As studios grow more dependent on ticket sales from the Chinese box office, filmmakers have become more willing to sanitize the content of their movies in order to appeal to the stringent sensibilities of Chinese censors. The People’s Republic of China, far from embracing the cultural mores of Hollywood, is actually changing the political complexion of American movies.
That’s according to a critical new staff report from the U.S.-China Economic and Security Review Commission, a congressionally mandated body tasked with monitoring bilateral trade between the United States and China. The 16-page report, released Wednesday, paints an unnerving picture of the Communist country’s tacit but diffuse influence over Hollywood’s biggest blockbusters, illustrating how some studios are now so fearful of being denied distribution in China that they readily tweak lines of dialogue, alter scripts and revamp entire scenes to make them more palatable to the country’s tastes.
“Ultimately, due to the limit on foreign films and the size of the market, U.S. filmmakers have significant motivation to work with Chinese regulators, even if they have to remove important scenes or themes from their movies to do so,” wrote Sean O’Connor and Nicholas Armstrong, the two research fellows who authored the report.
Political Themes Altered
Although studios have long released different versions of movies tailored for specific foreign markets, the trend, where China is concerned, has moved beyond postproduction edits and into the realm of willful self-censorship, according to the report. Often, alterations are discussed during production or while a film is still in development, with studio executives sometimes butting heads over how much, or how little, to soften a film’s message, modify its political themes or eliminate content that could be perceived as painting China in a negative light.
Such changes can be as simple as removing a potentially offensive reference to China (as the filmmakers of the zombie-apocalypse film “World War Z” reportedly did), to scrapping an entire scene featuring the destruction of the Great Wall, which was one of a number of changes executives at Sony Pictures made to the Adam Sandler disaster film “Pixels,” according to emails leaked last year as part of the cyberattack against the studio. Other examples noted in the report include the 2012 remake of “Red Dawn,” in which the invaders were changed from Chinese to North Korean.
The reasons behind such concessions are self-evident to anyone who follows the money. While the crash of the Chinese stock market had dominated news cycles over the last few months, the country’s box office is growing at a staggering rate, and audiences there tend to gravitate toward Hollywood’s big-budget, effects-laden spectacles. Ticket sales in China generated $4.82 billion in 2014, a 36 percent increase from the previous year. And some analysts expect the country will surpass the United States to become the world’s largest movie market within three years.
Hollywood movies, meanwhile, account for about 15 percent of China’s box-office revenue, more than double what they did in 2012, according to data from Box Office Mojo.

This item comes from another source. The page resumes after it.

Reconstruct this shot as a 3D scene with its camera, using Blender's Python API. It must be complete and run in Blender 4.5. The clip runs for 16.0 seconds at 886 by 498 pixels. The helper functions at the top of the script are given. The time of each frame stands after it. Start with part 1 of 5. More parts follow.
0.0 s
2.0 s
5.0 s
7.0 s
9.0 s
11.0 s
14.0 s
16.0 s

The cardinal sin of offending Chinese censors can cost a studio millions, as was the case with Disney’s “Captain Philips,” which fell $9 million short of projections after Chinese regulators opted to reject the film because of its overtly positive depiction of the U.S. military.

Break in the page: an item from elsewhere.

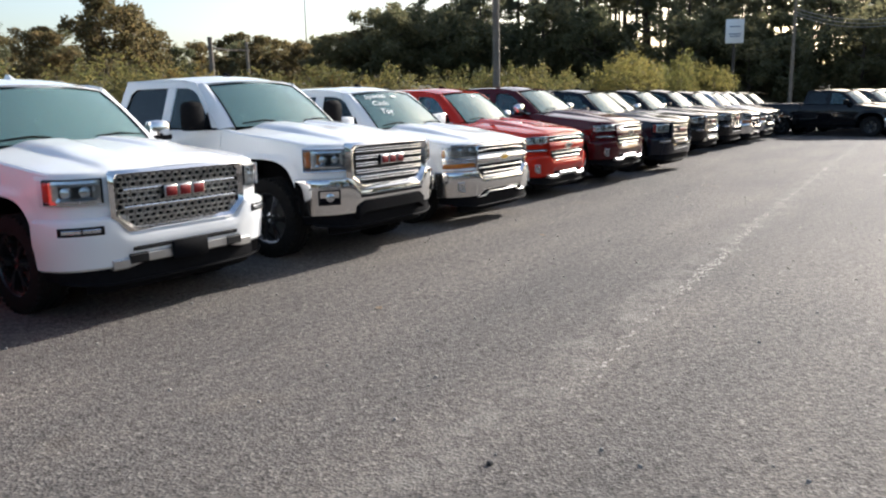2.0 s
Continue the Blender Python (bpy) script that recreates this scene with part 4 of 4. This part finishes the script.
    if s.get("words"):
        sc = Shape()
        for i, word in enumerate(s["words"]):
            cu = bpy.data.curves.new("marker_word", "FONT")
            cu.body, cu.size, cu.shear, cu.offset, cu.resolution_u = word, 0.155, 0.25, 0.002, 4
            tmp = bpy.data.objects.new("marker_word", cu)
            me = bpy.data.meshes.new_from_object(tmp)
            pts = []
            for p in me.vertices:
                vv = 0.80 - 0.235 * i + p.co.y / 0.80 + 0.012 * math.sin(9 * p.co.x + i)
                u = 0.095 + 0.025 * i + p.co.x / 1.5
                x, y, z = pane(u, vv)
                pts.append((x, y - 0.009, z + 0.007))
            sc.add(pts, [tuple(f.vertices) for f in me.polygons])
            bpy.data.objects.remove(tmp)
            bpy.data.meshes.remove(me)
        tagged(P("marker_writing", sc, STICKER, label="white marker words on the glass"), kind="stuff")
    return root


RANK_X, RANK_Y, RANK_T = 36.7, 0.4, -15.0
def row(x, y, turn=0.0):
    return pose(x, y, 0, 0, 0, turn - 2.5)


truck(row(2.56, 4.67), dict(brand="bow", paint=RED, intake=True, bars=GRILLE_DARK, signal=AMBER, marker=AMBER, mirror=CHROME, sticker=True, crew=False, handle=CHROME, lamp=GRILLE_DARK,
      label="bright red pickup truck with black grille and sport wheels", lift=0.025))
# this truck's red lamp markers are a reflection put in as colour
truck(row(5.48, 4.58), dict(brand="block", paint=WHITE, mesh=True, skid=SATIN, plate=True, mirror=CHROME, rim=RIM_DARK, lift=0.0, fin=WHITE, trim=CHROME,
      label="pearl white pickup truck with bright honeycomb grille"))
truck(row(8.15, 4.43), dict(brand="block", paint=WHITE, rows=5, bar_h=0.038, bumper=CHROME, bumper_label="wide chrome bumper", fog="square", tow=True, mirror=PLASTIC, marker=AMBER, big_signal=True, lift=0.07, fat=0.10, slot=PLASTIC, trim=PLASTIC,
      label="tall white heavy-duty pickup truck with chrome bumper"))
truck(row(10.80, 4.45), dict(brand="bow", paint=WHITE, midbar=CHROME, bumper=CHROME, bumper_label="wide chrome bumper", badge=GOLD, signal=AMBER, marker=AMBER, mirror=WHITE, fog="upright", words=("Special", "Cash", "Tag"), sticker=True, trim=PLASTIC,
      label="white pickup truck with chrome grille and scribbled windshield"))
truck(row(13.69, 4.73), dict(brand="bow", paint=RED, skid=SATIN, fog="upright", mirror=CHROME, handle=CHROME, trim=CHROME, spokes=5, sticker=True, label="bright red pickup truck with chrome-barred grille", badge=GRILLE_DARK))
truck(row(16.30, 4.53), dict(brand="bow", paint=MAROON, skid=SATIN, fog="upright", mirror=CHROME, handle=CHROME, trim=CHROME, rim=RIM_DARK, lift=0.07, roof=1.82, badge=GRILLE_DARK, label="dark maroon pickup truck with chrome-barred grille"))
truck(row(19.28, 4.34), dict(brand="block", paint=NAVY, rows=4, bar_h=0.028, mirror=NAVY, rim=RIM_DARK, frame=NAVY, sticker=True, lift=-0.04, label="dark blue-black pickup truck with thin grille bars"))
truck(row(22.21, 5.11), dict(brand="block", paint=NAVY, suv=True, lamp=LAMP_DULL, marker=LAMP_BACK, rows=3, bar_h=0.052, fog="bezel", mirror=NAVY, trim=CHROME, rail=PLASTIC, sticker=True, lines=3, label="dark blue large SUV with thick chrome grille"))
truck(row(24.94, 5.00), dict(brand="block", paint=BLACK, marker=LAMP_BACK, mesh=True, skid=SATIN, mirror=CHROME, trim=CHROME, lift=-0.01, label="black pickup truck with bright honeycomb grille"))
truck(row(27.77, 4.90), dict(brand="block", paint=BLACK, marker=LAMP_BACK, rows=4, mirror=BLACK, bar_h=0.03, lift=0.0, label="black pickup truck with chrome grille bars"))
truck(row(30.32, 4.76), dict(brand="bow", paint=BLACK, midbar=CHROME, bumper=CHROME, bumper_label="wide chrome bumper", mirror=BLACK, label="black pickup truck with wide chrome bumper"))
truck(row(32.96, 4.76), dict(brand="bow", paint=SILVER, midbar=CHROME, bumper=CHROME, bumper_label="wide chrome bumper", mirror=SILVER, label="silver pickup truck with chrome bumper"))
for i, (c, nm) in enumerate([(BLACK, "black"), (GREY, "dark grey"), (BLACK, "black")]):
    truck(row(35.75 + 2.74 * i, 5.0), dict(brand="bow", paint=c, midbar=CHROME, bumper=CHROME, mirror=PLASTIC, slats=False, label=nm + " pickup truck with chrome grille and bumper"))
# the end of the row behind the start of the walk: unseen, added to darken the red truck's side
truck(row(-0.36, 5.35), dict(brand="bow", paint=BLACK, bumper=CHROME, mirror=PLASTIC, midbar=CHROME, label="unseen black pickup truck added to darken the red truck's side"))
# the second rank, angled beyond the gap
rank = [(BLACK, "black", "bow"), (GREY, "dark grey", "block"), (WHITE, "white", "bow"), (BLACK, "black", "block"), (GREY, "dark grey", "bow"), (SILVER, "silver", "bow"), (WHITE, "white", "block"), (BLACK, "black", "bow")]
for i, (c, nm, br) in enumerate(rank):
    truck(row(RANK_X + 2.74 * i * math.cos(radians(RANK_T)), RANK_Y + 2.74 * i * math.sin(radians(RANK_T)), RANK_T), dict(brand=br, paint=c, bumper=CHROME, mirror=PLASTIC, slats=False, label=nm + " pickup truck with a chrome bumper in an angled rank", rim=RIM_DARK, group="vehicles in the angled rank", midbar=CHROME) if br == "bow" else dict(brand=br, paint=c, bumper=CHROME, mirror=PLASTIC, slats=False, label=nm + " pickup truck with a chrome bumper in an angled rank", rim=RIM_DARK, group="vehicles in the angled rank"))
# across the lane, a row that faces this one, made long by unseen copies
across = []
for x, y, c, nm in ((32.8, -3.45, WHITE, "white"), (29.4, -2.98, GREY, "dark grey"), (26.2, -2.95, BLACK, "black")):
    across.append(truck(row(x, y, 182.5), dict(brand="bow", paint=c, midbar=CHROME, bumper=CHROME, mirror=PLASTIC, slats=False, label=nm + " pickup truck parked across the lane", group="vehicles across the lane")))
# copies added out of view to darken reflections in the facing truck fronts
for i in range(10):
    copy_thing(across[1 + (i * 2 + i // 3) % 2], row(23.4 - 3.3 * i, -4.3 - 0.15 * (i % 3), 182.5))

But in the rush to sanitize their films for the sake of distribution in the Chinese market, studios are by extension censoring the political themes of films for American audiences and curtailing the free-speech rights of directors, writers and actors. “Beyond the censorship of content for its own citizens, China’s broad prohibitions impact content presented worldwide,” O’Connor and Armstrong wrote.
WTO Violations?
The report suggests that China’s stringent regulation of American movies isn’t just a matter of cultural differences, but in fact runs afoul of China’s commitments to the World Trade Organization, which in 2007 ordered the country to open its doors to cinematic imports. China failed to comply with the WTO directive for several years, the researchers write, but in 2012 made a deal with the United States to raise the cap on film imports from 20 to 34 films a year -- a move heralded by the Obama administration as a breakthrough.

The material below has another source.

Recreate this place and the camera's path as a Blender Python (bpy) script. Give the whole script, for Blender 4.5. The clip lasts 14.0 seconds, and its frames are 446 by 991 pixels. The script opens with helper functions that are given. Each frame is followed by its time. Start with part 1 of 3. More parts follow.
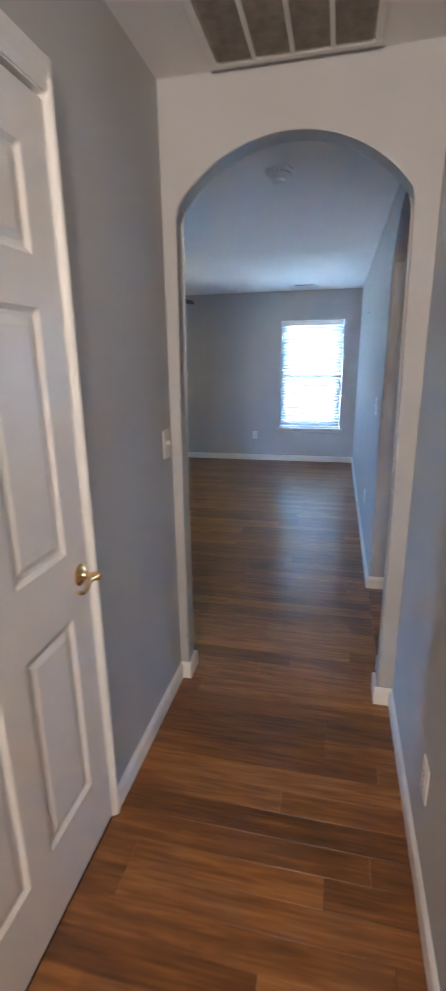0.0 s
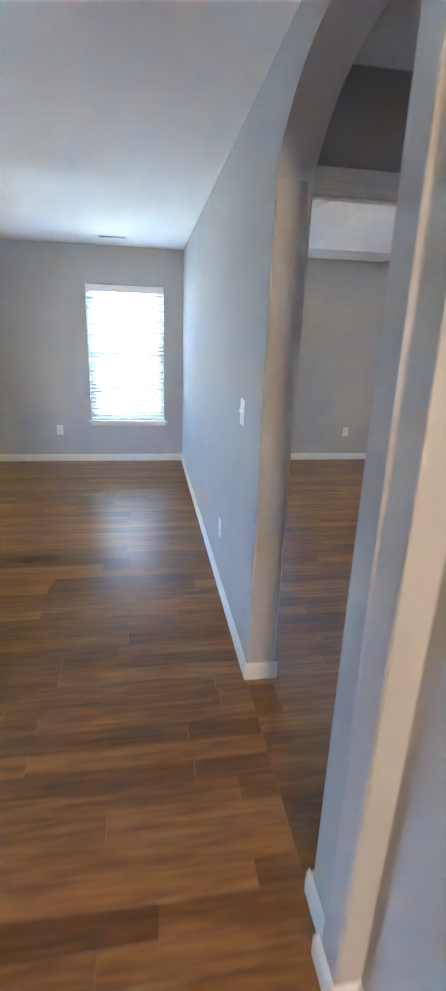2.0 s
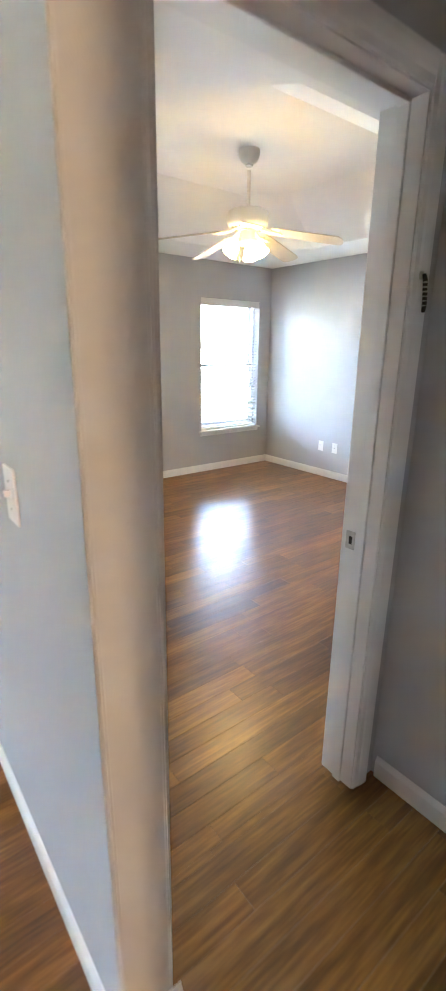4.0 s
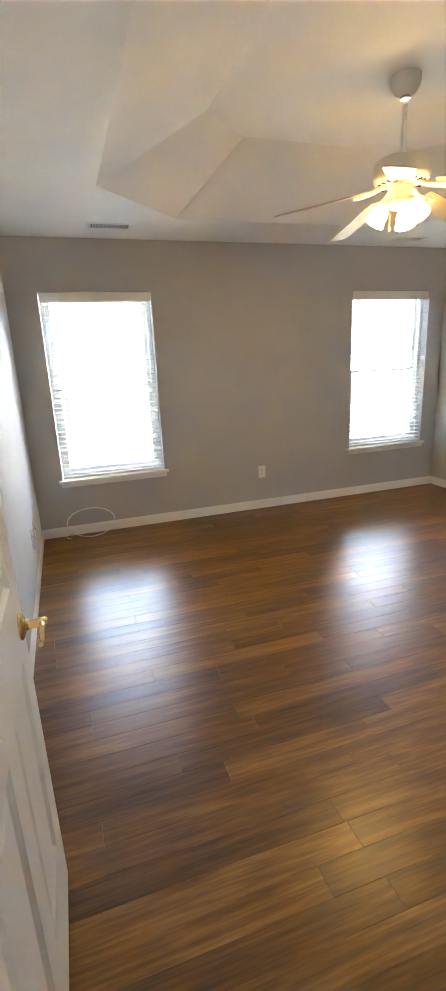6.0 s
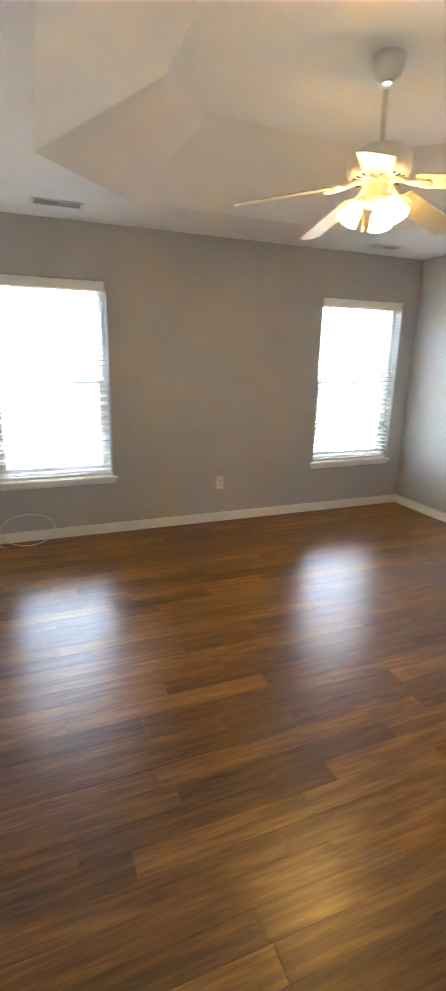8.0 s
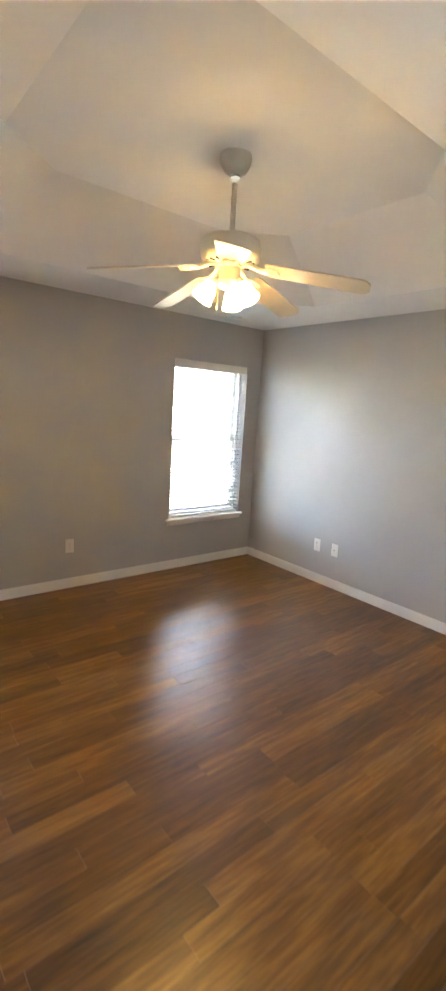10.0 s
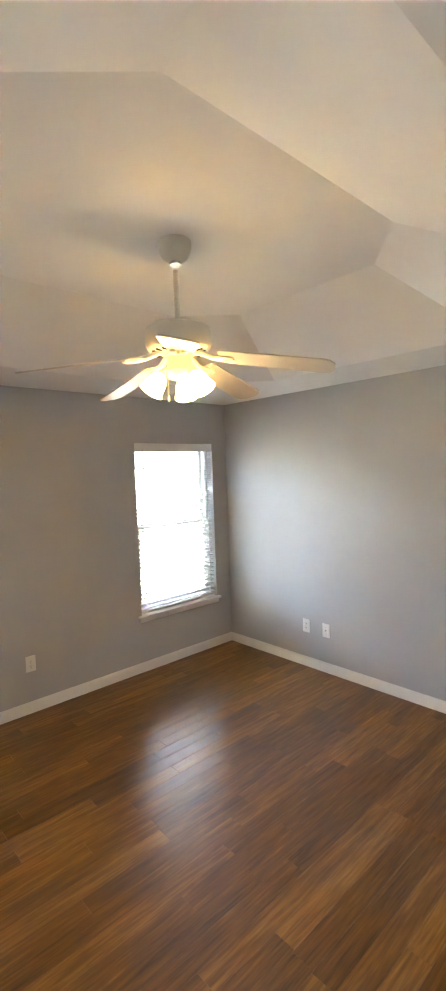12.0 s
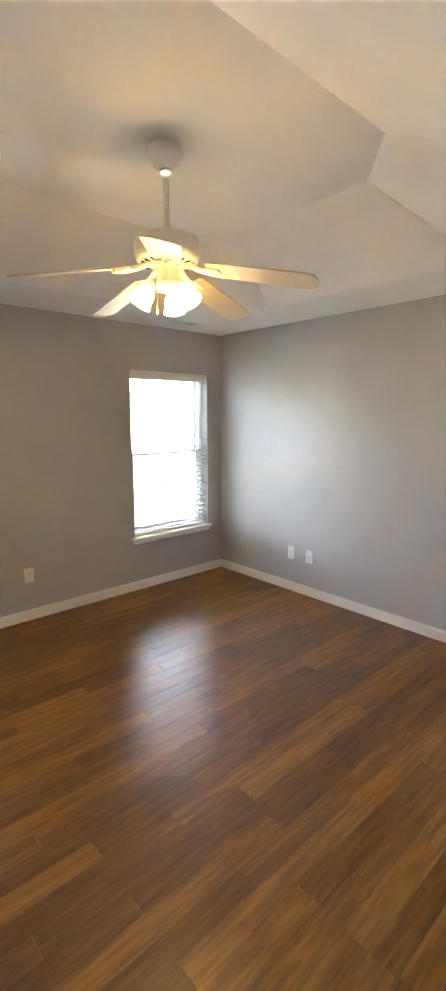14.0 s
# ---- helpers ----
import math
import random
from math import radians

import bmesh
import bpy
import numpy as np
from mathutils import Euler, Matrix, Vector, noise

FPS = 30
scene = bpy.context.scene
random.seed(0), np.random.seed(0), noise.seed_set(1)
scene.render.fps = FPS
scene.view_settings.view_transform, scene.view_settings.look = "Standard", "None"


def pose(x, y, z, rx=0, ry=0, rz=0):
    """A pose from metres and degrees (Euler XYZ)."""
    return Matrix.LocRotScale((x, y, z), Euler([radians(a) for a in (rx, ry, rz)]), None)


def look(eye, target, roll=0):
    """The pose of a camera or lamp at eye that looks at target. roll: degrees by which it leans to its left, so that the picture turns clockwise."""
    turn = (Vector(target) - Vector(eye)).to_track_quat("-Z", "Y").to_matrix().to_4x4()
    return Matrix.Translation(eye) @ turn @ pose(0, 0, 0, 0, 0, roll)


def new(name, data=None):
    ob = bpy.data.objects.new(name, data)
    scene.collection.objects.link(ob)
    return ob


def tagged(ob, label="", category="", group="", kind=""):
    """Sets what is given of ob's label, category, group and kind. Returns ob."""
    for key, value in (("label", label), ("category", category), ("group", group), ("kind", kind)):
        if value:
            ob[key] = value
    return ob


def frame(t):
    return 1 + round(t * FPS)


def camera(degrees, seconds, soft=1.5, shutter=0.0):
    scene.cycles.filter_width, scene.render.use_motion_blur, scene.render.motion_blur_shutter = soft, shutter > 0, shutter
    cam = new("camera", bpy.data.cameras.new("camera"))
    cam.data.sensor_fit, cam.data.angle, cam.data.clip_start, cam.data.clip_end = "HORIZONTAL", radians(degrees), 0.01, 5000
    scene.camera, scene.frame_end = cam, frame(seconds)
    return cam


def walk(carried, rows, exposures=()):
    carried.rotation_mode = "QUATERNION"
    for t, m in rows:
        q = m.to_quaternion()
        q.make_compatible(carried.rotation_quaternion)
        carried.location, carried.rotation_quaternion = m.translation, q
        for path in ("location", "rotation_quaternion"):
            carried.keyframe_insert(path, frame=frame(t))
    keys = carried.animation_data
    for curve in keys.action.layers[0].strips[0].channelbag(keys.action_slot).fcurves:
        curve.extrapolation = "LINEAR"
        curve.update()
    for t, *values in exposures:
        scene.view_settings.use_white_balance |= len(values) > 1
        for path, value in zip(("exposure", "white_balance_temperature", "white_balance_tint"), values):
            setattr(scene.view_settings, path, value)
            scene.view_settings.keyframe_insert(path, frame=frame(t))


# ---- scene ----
cam = camera(49.8, 14.0, 1.8, 0.5)
PATH = [
    (0, (0.367, 0.169, 1.548), (-0.074, 2.04, 0.996), -0.8),
    (0.5, (0.358, 0.429, 1.531), (0.145, 2.324, 0.929), 0.8),
    (0.8, (0.286, 0.617, 1.526), (0.153, 2.516, 0.914), 1.7),
    (1, (0.214, 0.767, 1.543), (0.179, 2.668, 0.922), 2.4),
    (1.5, (0.169, 1.085, 1.511), (0.481, 2.961, 0.892), 1.0),
    (2, (0.192, 1.495, 1.548), (0.503, 3.366, 0.914), 2.0),
    (2.5, (0.208, 1.85, 1.575), (0.928, 3.606, 0.944), 2.5),
    (2.6, (0.203, 1.919, 1.583), (0.984, 3.652, 0.96), 2.8),
    (4.8, (0.661, 2.995, 1.468), (1.884, 4.461, 0.87), -0.5),
    (5, (0.733, 3.051, 1.477), (1.759, 4.66, 0.878), -1.7),
    (5.3, (0.838, 3.119, 1.494), (1.576, 4.885, 0.913), -3.1),
    (5.5, (0.922, 3.102, 1.502), (1.576, 4.902, 0.927), -2.8),
    (5.7, (0.925, 3.165, 1.503), (1.544, 4.979, 0.93), -3.7),
    (6, (1.025, 3.185, 1.47), (1.607, 5.019, 0.924), -2.7),
    (6.5, (1.02, 3.302, 1.49), (1.606, 5.133, 0.938), -2.6),
    (7, (1.283, 3.368, 1.429), (1.764, 5.239, 0.908), 0.2),
    (7.5, (1.25, 3.445, 1.501), (1.761, 5.297, 0.945), 0.3),
    (8, (1.257, 3.454, 1.49), (1.96, 5.244, 0.941), 1.1),
    (8.5, (1.275, 3.455, 1.504), (2.241, 5.117, 0.952), 2.8),
    (9, (1.275, 3.459, 1.497), (2.406, 5.016, 0.953), 3.4),
    (11.5, (1.451, 3.966, 1.845), (2.762, 5.473, 1.757), 0.6),
    (12, (1.522, 3.888, 1.779), (2.87, 5.362, 1.673), -2.0),
    (12.5, (1.523, 3.874, 1.748), (2.875, 5.34, 1.592), -2.0),
    (13, (1.506, 3.865, 1.726), (2.852, 5.327, 1.502), -1.7),
    (13.5, (1.481, 3.812, 1.7), (2.819, 5.275, 1.43), -1.7),
    (14, (1.482, 3.723, 1.634), (2.808, 5.184, 1.307), -0.1),
]
EXPOSURES = [(0.0, 6.15, 4050, 10), (1.5, 6.65, 4300, 9), (2.7, 7.0, 4600, 9), (4.8, 7.3, 5500, 10), (5.6, 6.7, 5750, 10), (7.0, 6.5, 5900, 11), (14.0, 6.4, 5900, 11)]
walk(cam, [(t, look(eye, target, roll)) for t, eye, target, roll in PATH], EXPOSURES)

HALL_W, SHADE_E, BULB_E = 1.1, 0.58, 1.6     # watts of the hall lamp; glow of the fans' glass shades and bulbs

# ---- light ----
world = bpy.data.worlds.new("sky")
scene.world = world
world.use_nodes = True
wn = world.node_tree
sky = wn.nodes.new("ShaderNodeTexSky")
sky.sky_type = "NISHITA"
sky.sun_disc = False
sky.dust_density = 4.0
sky.sun_elevation = radians(38)
sky.sun_rotation = radians(108)
haze = wn.nodes.new("ShaderNodeHueSaturation")      # thin white haze over the blue
haze.inputs["Saturation"].default_value = 0.5
wn.links.new(sky.outputs["Color"], haze.inputs["Color"])
wn.links.new(haze.outputs["Color"], wn.nodes["Background"].inputs["Color"])
wn.nodes["Background"].inputs["Strength"].default_value = 0.15

sun_data = bpy.data.lights.new("sun", "SUN")
sun_data.energy, sun_data.angle, sun_data.color = 4.0, radians(0.5), (1.0, 0.95, 0.88)
sun = new("sun", sun_data)
sun.matrix_world = look((0, 0, 0), (-0.75, 0.25, -0.62))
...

But more films didn’t lead to WTO compliance. “The ruling called for China to provide equal rights for all individuals and enterprises, both foreign and domestic, importing entertainment products to China on an unlimited basis,” the researchers wrote.
The researchers go on to cite a 2014 report from the Office of the U.S. Trade Representative, which found that two years after the U.S.-China deal was finalized, China had still not taken “concrete steps” to further open the market. China’s film industry doesn’t have a system equivalent to the MPAA’s movie ratings. But its State Administration of Press, Publication, Radio, Film and Television of the People's Republic of China -- SAPPRFT -- has broad discretion to block content deemed by censors to be culturally offensive.
Wednesday’s report further substantiates what some media commentators have been saying for some time: that China’s burgeoning market power is giving the Communist Party undue leverage over American entertainment.
“The Chinese censors can act as world film police on how China can be depicted, how China's government can be depicted, in Hollywood films,” Ying Zhu, a professor of media culture at CUNY’s College of Staten Island, told NPR in May. “Therefore, films critical of the Chinese government will be absolutely taboo.”